Looked at from the standpoint of practical ways and means, it seems absurd to think of liberating Germany from foreign bondage as long as the masses of the people are not willing to support such an ideal of freedom. After carefully considering this problem from the purely military point of view, everybody, and in particular every officer, will agree that a war cannot be waged against an outside enemy by battalions of students; but that, together with the brains of the nation, the physical strength of the nation is also necessary. Furthermore it must be remembered that the nation would be robbed of its irreplaceable assets by a national defence in which only the intellectual circles, as they are called, were engaged. The young German intellectuals who joined the volunteer regiments and fell on the battlefields of Flanders in the autumn of 1914 were bitterly missed later on. They were the dearest treasure which the nation possessed and their loss could not be made good in the course of the war. And it is not only the struggle itself which could not be waged if the working masses of the nation did not join the storm battalions, but the necessary technical preparations could not be made without a unified will and a common front within the nation itself. Our nation which has to exist disarmed, under the thousand eyes appointed by the Versailles Peace Treaty, cannot make any technical preparations for the recovery of its freedom and human independence until the whole army of spies employed within the country is cut down to those few whose inborn baseness would lead them to betray anything and everything for the proverbial thirty pieces of silver. But we can deal with such people. The millions, however, who are opposed to every kind of national revival simply because of their political opinions, constitute an insurmountable obstacle. At least the obstacle will remain insurmountable as long as the cause of their opposition, which is international Marxism, is not overcome and its teachings banished from both their hearts and heads.

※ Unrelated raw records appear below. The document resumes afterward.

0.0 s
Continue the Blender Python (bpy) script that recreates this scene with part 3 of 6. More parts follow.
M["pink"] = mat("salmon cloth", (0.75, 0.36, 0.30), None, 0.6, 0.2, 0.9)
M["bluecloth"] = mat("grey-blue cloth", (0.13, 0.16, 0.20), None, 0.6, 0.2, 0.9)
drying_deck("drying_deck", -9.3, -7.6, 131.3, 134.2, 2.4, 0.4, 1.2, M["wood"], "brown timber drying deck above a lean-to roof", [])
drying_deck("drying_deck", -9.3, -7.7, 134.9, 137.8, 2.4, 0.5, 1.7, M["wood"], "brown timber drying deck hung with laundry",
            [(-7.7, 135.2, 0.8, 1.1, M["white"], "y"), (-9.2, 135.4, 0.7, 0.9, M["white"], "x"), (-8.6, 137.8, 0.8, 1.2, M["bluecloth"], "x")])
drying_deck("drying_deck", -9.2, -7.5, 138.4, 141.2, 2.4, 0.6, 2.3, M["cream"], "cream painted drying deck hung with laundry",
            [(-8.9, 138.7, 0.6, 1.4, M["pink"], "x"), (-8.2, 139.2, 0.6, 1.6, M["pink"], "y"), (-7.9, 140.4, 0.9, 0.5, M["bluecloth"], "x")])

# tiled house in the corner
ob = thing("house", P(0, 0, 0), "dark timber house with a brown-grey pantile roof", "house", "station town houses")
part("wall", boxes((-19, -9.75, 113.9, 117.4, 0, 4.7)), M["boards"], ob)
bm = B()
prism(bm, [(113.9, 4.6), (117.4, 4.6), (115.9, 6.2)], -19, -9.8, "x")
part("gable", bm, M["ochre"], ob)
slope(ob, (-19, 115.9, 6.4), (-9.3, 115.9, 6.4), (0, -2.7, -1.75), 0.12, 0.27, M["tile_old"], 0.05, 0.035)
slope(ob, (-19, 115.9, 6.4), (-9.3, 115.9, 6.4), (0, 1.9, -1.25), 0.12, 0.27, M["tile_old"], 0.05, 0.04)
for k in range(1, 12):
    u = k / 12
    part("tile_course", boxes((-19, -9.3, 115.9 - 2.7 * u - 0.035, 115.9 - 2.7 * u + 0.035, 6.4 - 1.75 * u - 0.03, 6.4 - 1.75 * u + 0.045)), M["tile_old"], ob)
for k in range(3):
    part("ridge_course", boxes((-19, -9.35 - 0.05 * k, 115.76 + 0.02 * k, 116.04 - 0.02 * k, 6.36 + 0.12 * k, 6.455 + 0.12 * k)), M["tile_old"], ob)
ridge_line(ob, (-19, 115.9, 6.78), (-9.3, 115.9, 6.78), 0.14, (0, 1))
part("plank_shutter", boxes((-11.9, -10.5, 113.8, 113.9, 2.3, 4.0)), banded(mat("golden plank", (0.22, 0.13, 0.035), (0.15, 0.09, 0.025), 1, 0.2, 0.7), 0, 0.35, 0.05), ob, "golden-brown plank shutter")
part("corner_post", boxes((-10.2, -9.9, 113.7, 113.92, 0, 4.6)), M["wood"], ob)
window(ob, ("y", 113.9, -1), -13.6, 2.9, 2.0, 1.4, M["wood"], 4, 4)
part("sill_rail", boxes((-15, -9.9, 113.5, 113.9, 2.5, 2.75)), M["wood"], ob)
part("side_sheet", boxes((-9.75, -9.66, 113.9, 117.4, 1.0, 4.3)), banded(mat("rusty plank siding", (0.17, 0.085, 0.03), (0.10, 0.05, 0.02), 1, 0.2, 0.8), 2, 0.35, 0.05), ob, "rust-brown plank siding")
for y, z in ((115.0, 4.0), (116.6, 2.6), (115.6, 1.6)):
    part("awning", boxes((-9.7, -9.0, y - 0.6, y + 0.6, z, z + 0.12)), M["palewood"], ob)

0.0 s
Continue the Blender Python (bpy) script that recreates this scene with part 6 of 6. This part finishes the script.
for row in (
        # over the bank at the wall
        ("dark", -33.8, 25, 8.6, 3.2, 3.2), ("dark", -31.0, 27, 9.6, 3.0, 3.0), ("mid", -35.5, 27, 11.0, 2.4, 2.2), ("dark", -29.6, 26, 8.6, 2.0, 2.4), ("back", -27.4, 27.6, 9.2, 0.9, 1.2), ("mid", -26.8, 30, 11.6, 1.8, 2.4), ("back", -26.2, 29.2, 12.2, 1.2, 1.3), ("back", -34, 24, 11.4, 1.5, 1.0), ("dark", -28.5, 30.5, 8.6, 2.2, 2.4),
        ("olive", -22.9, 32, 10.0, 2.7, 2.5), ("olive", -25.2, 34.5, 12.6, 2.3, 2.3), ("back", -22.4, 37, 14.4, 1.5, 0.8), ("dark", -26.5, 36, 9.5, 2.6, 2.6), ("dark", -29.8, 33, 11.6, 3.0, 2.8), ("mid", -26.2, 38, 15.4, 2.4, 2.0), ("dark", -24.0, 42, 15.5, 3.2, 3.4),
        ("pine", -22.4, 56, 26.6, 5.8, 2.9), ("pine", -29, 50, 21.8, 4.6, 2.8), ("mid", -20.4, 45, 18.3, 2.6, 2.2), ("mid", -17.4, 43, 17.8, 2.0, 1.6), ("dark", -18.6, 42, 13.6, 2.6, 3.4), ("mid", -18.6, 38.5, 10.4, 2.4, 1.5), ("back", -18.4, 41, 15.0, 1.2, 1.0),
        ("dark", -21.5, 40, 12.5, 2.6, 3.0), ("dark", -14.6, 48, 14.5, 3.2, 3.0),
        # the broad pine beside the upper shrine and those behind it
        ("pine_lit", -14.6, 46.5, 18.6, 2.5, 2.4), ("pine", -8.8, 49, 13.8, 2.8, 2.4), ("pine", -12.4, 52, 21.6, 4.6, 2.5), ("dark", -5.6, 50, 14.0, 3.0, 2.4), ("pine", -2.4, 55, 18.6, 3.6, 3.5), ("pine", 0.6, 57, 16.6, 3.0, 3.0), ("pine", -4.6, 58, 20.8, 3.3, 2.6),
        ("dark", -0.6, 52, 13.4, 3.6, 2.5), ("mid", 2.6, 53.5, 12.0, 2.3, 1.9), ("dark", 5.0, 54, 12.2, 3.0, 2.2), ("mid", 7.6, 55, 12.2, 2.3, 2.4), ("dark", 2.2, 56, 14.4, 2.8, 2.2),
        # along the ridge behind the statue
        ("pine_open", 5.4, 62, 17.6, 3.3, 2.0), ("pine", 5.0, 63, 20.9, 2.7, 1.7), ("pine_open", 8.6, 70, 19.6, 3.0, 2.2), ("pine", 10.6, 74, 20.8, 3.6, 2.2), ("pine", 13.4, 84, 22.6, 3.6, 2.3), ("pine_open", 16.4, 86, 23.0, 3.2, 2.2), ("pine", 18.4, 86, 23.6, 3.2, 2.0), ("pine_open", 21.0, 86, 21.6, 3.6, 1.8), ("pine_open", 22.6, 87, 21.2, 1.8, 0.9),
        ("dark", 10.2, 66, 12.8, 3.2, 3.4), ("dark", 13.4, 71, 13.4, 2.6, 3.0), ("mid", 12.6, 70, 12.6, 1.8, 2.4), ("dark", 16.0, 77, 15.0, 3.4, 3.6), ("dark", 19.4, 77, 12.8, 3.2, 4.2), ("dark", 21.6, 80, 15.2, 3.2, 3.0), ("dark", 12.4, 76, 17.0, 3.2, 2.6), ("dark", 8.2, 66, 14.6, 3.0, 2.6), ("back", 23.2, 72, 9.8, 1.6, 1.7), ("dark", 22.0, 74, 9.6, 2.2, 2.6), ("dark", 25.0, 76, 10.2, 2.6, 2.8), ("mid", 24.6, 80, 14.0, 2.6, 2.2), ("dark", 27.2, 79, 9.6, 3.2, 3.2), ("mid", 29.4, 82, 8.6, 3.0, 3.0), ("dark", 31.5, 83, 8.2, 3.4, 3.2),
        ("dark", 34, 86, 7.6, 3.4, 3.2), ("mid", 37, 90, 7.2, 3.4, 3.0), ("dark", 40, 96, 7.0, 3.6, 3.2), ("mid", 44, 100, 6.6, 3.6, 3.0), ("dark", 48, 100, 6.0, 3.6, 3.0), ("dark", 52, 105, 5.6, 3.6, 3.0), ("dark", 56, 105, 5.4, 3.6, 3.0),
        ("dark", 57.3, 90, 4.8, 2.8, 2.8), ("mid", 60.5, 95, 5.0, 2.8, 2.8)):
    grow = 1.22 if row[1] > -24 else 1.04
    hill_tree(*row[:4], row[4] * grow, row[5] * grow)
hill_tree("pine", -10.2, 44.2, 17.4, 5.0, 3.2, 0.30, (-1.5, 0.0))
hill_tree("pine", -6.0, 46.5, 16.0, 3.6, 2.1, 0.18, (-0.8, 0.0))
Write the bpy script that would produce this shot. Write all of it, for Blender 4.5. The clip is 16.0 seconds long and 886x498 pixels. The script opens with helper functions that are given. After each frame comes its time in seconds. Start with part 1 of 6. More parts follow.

From whatever point of view we may examine the possibility of recovering our independence as a State and a people, whether we consider the problem from the standpoint of technical rearmament or from that of the actual struggle itself, the necessary pre-requisite always remains the same. This pre-requisite is that the broad masses of the people must first be won over to accept the principle of our national independence.
As early as 1919 we were convinced that the nationalization of the masses would have to constitute the first and paramount aim of the new movement. From the tactical standpoint, this decision laid a certain number of obligations on our shoulders.